Pelham succeeded his father at Lewes, which he represented as a Whig on the family interest for 36 years. At George I’s accession he obtained a place of £500 a year, which he exchanged for one of £1,000 a year, no doubt through the influence of his kinsman and patron, the Duke of Newcastle, when the board of Trade was reconstituted after the split in the Whig party in 1717. On 23 Mar. 1720 he made his first and last reported speech, against Walpole’s motion for fixing the rate of conversion of government securities into South Sea stock. An occasional rather than a constant attender at board of Trade meetings, but a regular voter for the Government, he nearly lost his seat at the general election of 1734. ‘Old Tom Pelham’, Newcastle wrote to his wife during a pre-election visit to Sussex in the summer of 1733, ‘is as unpopular as possible and has personally disobliged the whole town’.
the loss of it must be imputed to Mr. Pelham’s inactivity, who will not stir for all the frequent and earnest solicitations of myself and all his friends.
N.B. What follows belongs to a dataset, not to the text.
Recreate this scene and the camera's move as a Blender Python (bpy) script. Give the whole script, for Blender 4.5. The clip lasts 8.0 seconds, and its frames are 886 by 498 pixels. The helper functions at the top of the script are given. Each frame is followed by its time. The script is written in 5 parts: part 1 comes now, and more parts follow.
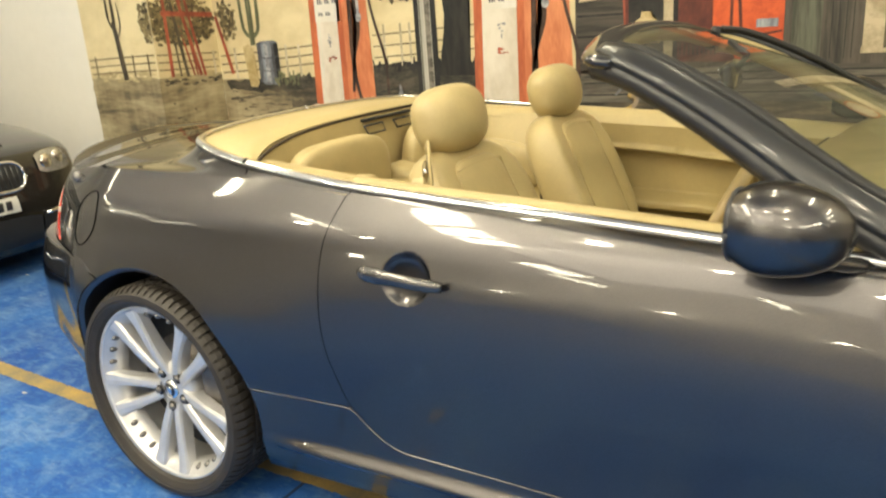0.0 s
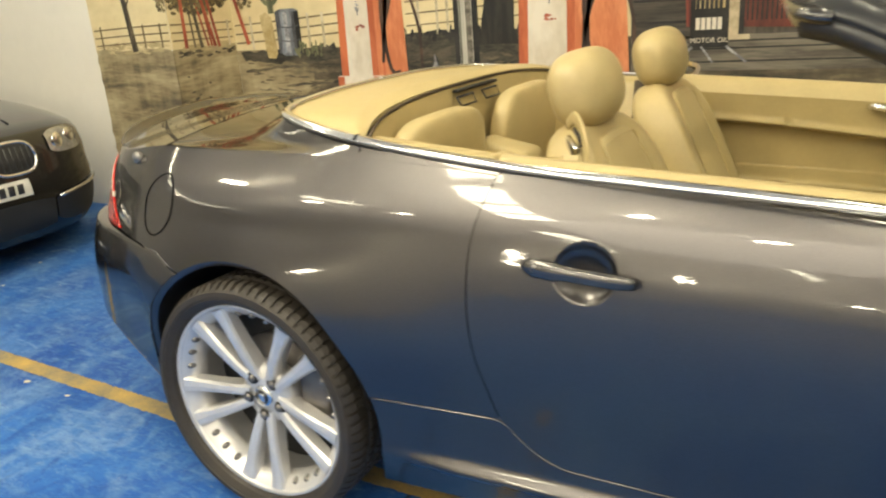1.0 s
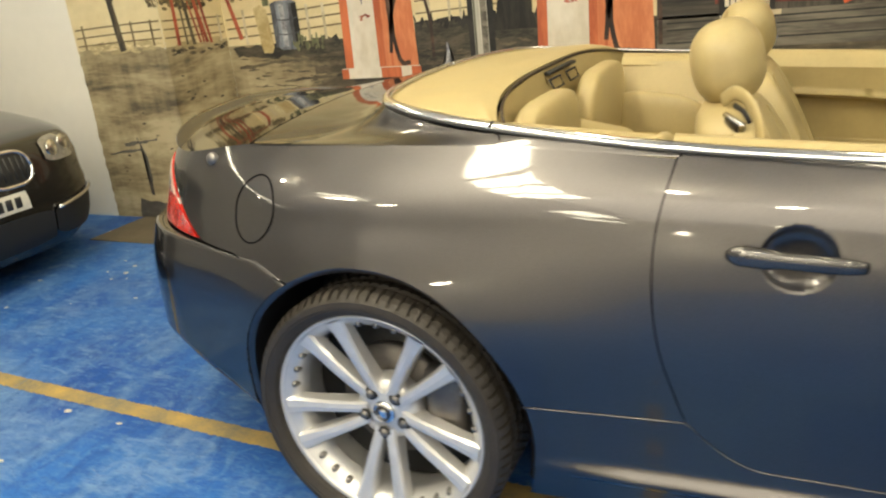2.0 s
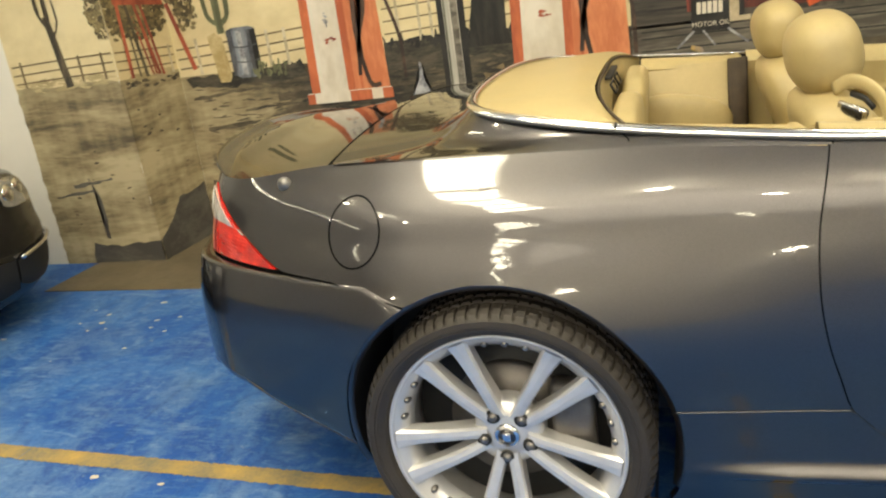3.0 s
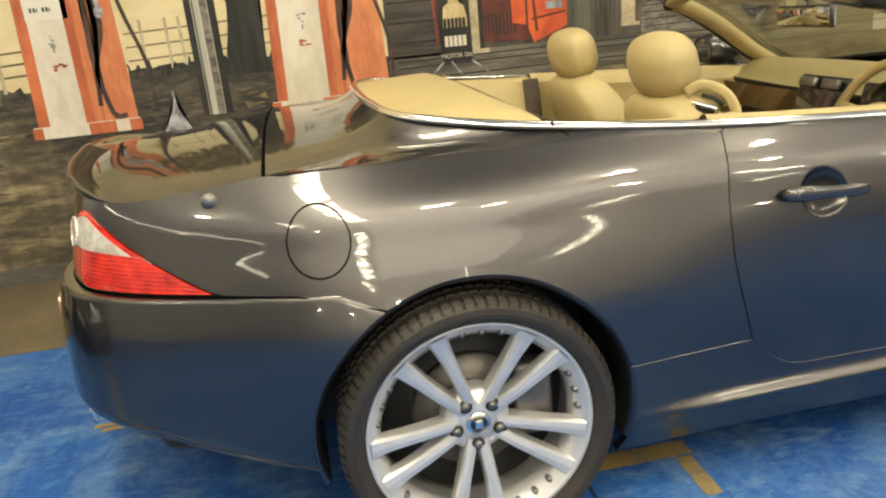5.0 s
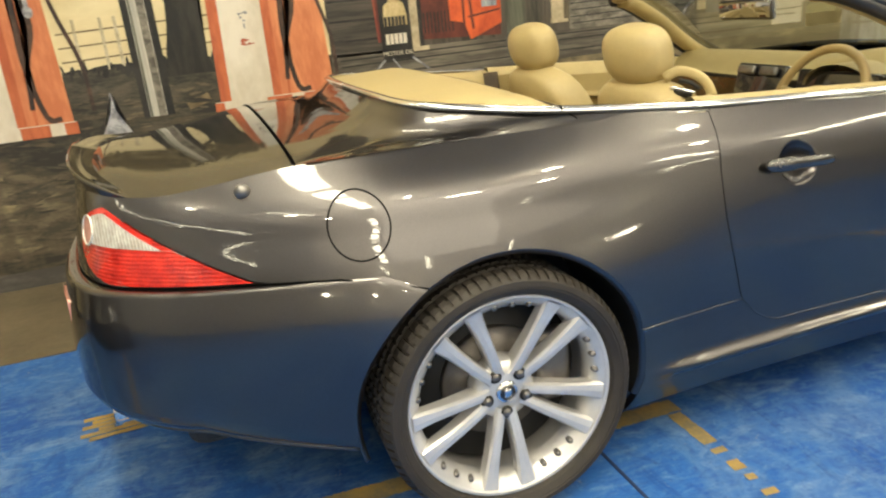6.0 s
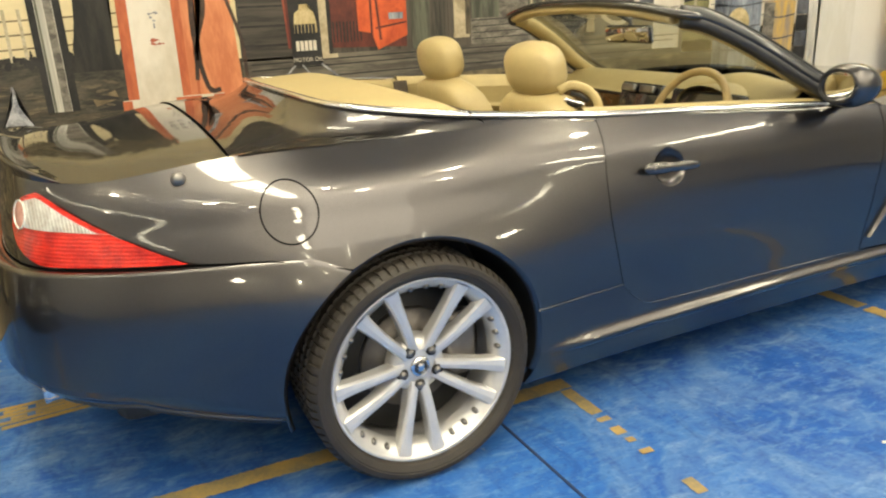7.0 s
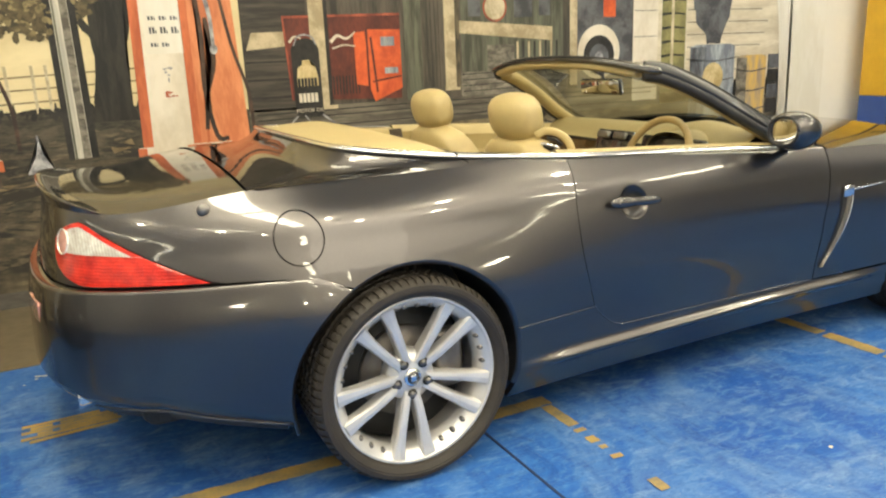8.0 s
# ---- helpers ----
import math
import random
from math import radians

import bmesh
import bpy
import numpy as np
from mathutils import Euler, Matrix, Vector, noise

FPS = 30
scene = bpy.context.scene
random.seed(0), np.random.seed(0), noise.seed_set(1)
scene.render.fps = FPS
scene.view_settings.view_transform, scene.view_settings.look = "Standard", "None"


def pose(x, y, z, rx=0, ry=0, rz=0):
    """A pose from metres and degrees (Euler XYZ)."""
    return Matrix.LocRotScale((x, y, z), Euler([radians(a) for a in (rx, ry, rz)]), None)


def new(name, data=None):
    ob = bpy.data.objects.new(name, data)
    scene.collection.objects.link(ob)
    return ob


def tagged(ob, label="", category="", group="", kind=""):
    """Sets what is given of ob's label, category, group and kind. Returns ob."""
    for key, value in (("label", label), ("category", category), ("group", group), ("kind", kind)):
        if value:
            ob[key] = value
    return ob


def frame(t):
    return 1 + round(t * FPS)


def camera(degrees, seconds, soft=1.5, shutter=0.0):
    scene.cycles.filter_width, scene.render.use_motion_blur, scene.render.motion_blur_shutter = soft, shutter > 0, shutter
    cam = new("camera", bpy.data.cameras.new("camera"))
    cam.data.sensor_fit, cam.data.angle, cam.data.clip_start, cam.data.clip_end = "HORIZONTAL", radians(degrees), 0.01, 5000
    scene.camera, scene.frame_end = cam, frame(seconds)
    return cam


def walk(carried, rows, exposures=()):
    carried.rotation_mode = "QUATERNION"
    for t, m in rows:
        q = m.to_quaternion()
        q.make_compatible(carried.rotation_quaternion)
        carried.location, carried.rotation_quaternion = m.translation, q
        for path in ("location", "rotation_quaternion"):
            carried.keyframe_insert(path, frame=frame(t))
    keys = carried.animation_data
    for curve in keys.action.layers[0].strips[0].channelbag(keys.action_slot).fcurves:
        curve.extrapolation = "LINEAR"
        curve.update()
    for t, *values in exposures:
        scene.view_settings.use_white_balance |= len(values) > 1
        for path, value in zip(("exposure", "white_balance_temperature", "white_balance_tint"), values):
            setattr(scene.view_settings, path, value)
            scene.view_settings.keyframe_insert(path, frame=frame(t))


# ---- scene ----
cam = camera(61.5, 8.0, soft=2.1, shutter=0.5)
METRES, EYE, TILT, LEAN, TURN = 3.05, 1.32, 0.0, 0.0, 32.0
OX, OY = 1.785, -2.155
ROWS = [
    (0.0, 0.0, 0.0, 0.0, -1.08, -16.61, 3.63),
    (0.5, -0.0547, 0.0296, -0.0035, -2.5, -18.75, 2.69),
    (1.0, -0.1283, 0.0826, -0.0047, -3.14, -18.67, 3.85),
    (1.5, -0.1913, 0.1153, -0.0073, -4.63, -19.41, 3.91),
    (3.0, -0.4198, 0.1969, -0.0056, -16.27, -18.52, 7.34),
    (3.5, -0.4698, 0.2167, -0.0099, -22.43, -17.64, 3.38),
    (4.0, -0.5409, 0.2232, -0.0039, -32.93, -18.34, 4.43),
    (5.5, -0.6682, 0.3183, -0.0084, -46.19, -17.99, 4.96),
    (6.0, -0.7205, 0.3405, -0.0056, -51.4, -18.78, 5.26),
    (6.5, -0.7602, 0.3458, 0.0003, -55.96, -19.23, 3.75),
    (7.0, -0.7883, 0.3148, -0.0027, -58.84, -18.39, 2.3),
    (7.5, -0.825, 0.2747, -0.0038, -58.95, -16.76, 2.25),
    (8.0, -0.8672, 0.2595, -0.0003, -59.19, -14.54, 2.37),
]
walk(cam, [(t, pose(OX, OY, EYE, TILT, LEAN, TURN) @ pose(METRES * x, METRES * y, METRES * z, 90 + pitch, roll, yaw)) for t, x, y, z, yaw, pitch, roll in ROWS],
     exposures=[(0.0, -0.07), (1.5, -0.22), (3.5, -0.28), (5.5, -0.20), (8.0, -0.08)])

# light that stays the same all along
world = bpy.data.worlds.new("world")
scene.world = world
world.use_nodes = True
world.node_tree.nodes["Background"].inputs[0].default_value = (0.9, 0.85, 0.75, 1)
world.node_tree.nodes["Background"].inputs[1].default_value = 0.05


# ---------------------------------------------------------------- materials
def mat(name, color, rough=0.5, metal=0.0, vary=0.12, scale=6.0, bump=0.0, bscale=60.0, coat=0.0, other=None, spec=0.5, rvary=0.0):
    """A surface with colour variation at two scales, varied gloss and fine relief."""
    m = bpy.data.materials.new(name)
    m.use_nodes = True
    nt = m.node_tree
    b = nt.nodes["Principled BSDF"]
    b.inputs["Roughness"].default_value = rough
    b.inputs["Metallic"].default_value = metal
    b.inputs["Specular IOR Level"].default_value = spec
    b.inputs["Coat Weight"].default_value = coat
    b.inputs["Coat Roughness"].default_value = 0.03
    tc = nt.nodes.new("ShaderNodeTexCoord")
    n1 = nt.nodes.new("ShaderNodeTexNoise")
    n1.inputs["Scale"].default_value = scale
    n1.inputs["Detail"].default_value = 6
    n2 = nt.nodes.new("ShaderNodeTexNoise")
    n2.inputs["Scale"].default_value = scale * 9
    n2.inputs["Detail"].default_value = 4
    for n in (n1, n2):
        nt.links.new(tc.outputs["Object"], n.inputs["Vector"])
    add = nt.nodes.new("ShaderNodeMath")
    add.operation = "MULTIPLY_ADD"
    add.inputs[1].default_value = 0.4
    nt.links.new(n2.outputs["Fac"], add.inputs[0])
    nt.links.new(n1.outputs["Fac"], add.inputs[2])
    ramp = nt.nodes.new("ShaderNodeValToRGB")
    ramp.color_ramp.elements[0].position = 0.42
    ramp.color_ramp.elements[1].position = 0.98
    lo = [c * (1 - vary) for c in color] if other is None else other
    hi = [min(1, c * (1 + vary)) for c in color]
    ramp.color_ramp.elements[0].color = (*lo, 1)
    ramp.color_ramp.elements[1].color = (*hi, 1)
    nt.links.new(add.outputs[0], ramp.inputs[0])
    nt.links.new(ramp.outputs[0], b.inputs["Base Color"])
    if rvary:
        mr = nt.nodes.new("ShaderNodeMapRange")
        mr.inputs["To Min"].default_value = max(0.02, rough - rvary)
        mr.inputs["To Max"].default_value = min(1, rough + rvary)
        nt.links.new(n1.outputs["Fac"], mr.inputs["Value"])
        nt.links.new(mr.outputs[0], b.inputs["Roughness"])
    if bump:
        n3 = nt.nodes.new("ShaderNodeTexNoise")
        n3.inputs["Scale"].default_value = bscale
        n3.inputs["Detail"].default_value = 5
        nt.links.new(tc.outputs["Object"], n3.inputs["Vector"])
        bp = nt.nodes.new("ShaderNodeBump")
        bp.inputs["Strength"].default_value = bump
        bp.inputs["Distance"].default_value = 0.01
        nt.links.new(n3.outputs["Fac"], bp.inputs["Height"])
        nt.links.new(bp.outputs[0], b.inputs["Normal"])
    return m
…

He knows little of his affairs; nothing but by report, though he has opportunities every hour of the day to satisfy himself of the truth. He has not been round the town since he went with your Grace, nor I believe asked a single man for his vote; and I am fairly persuaded that half the votes that have been lost have been lost by this unpardonable negligence.
A few days later Hay wrote that his father-in-law had been so upset at learning of these defections that he had taken to his bed for a week.